ProofSketch: Efficient Verified Reasoning for Large Language Models
Disha Sheshanarayana, Tanishka Magar
TL;DR
ProofSketch tackles the inefficiency of long reasoning chains in large language models by introducing a verification-guided framework that generates multiple short, atomic sketches and selects the one with maximal verification coverage. It combines symbolic closure computation with verifier-gated generation and lexicographic verification to balance accuracy, efficiency, and formal guarantees. The approach is formalized as a multi-objective optimization with token budgets and certification requirements, and is evaluated on the ProofWriter dataset across multiple models, demonstrating substantial token savings and meaningful certification rates while maintaining competitive accuracy.
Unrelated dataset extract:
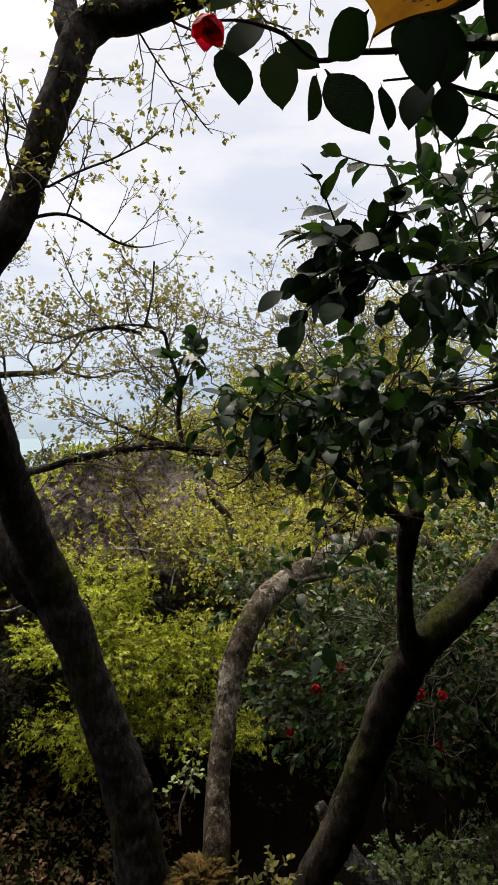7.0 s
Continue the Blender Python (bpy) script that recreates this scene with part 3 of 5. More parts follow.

The work advances trustworthy neural reasoning in compute-constrained settings and highlights avenues to further reduce latency and extend to more complex domains.
Abstract
Reasoning methods such as chain-of-thought prompting and self-consistency have shown immense potential to improve the accuracy of large language models across various reasoning tasks. However such methods involve generation of lengthy reasoning chains, which substantially increases token consumption, computational cost, and latency. To address this inefficiency, we propose ProofSketch, a verification-guided reasoning framework that integrates symbolic closure computation, lexicographic verification and adaptive sketch generation. Our experiments show that ProofSketch consistently reduces token usage while improving accuracy, demonstrating that this approach offers a promising path for efficient and trustworthy reasoning.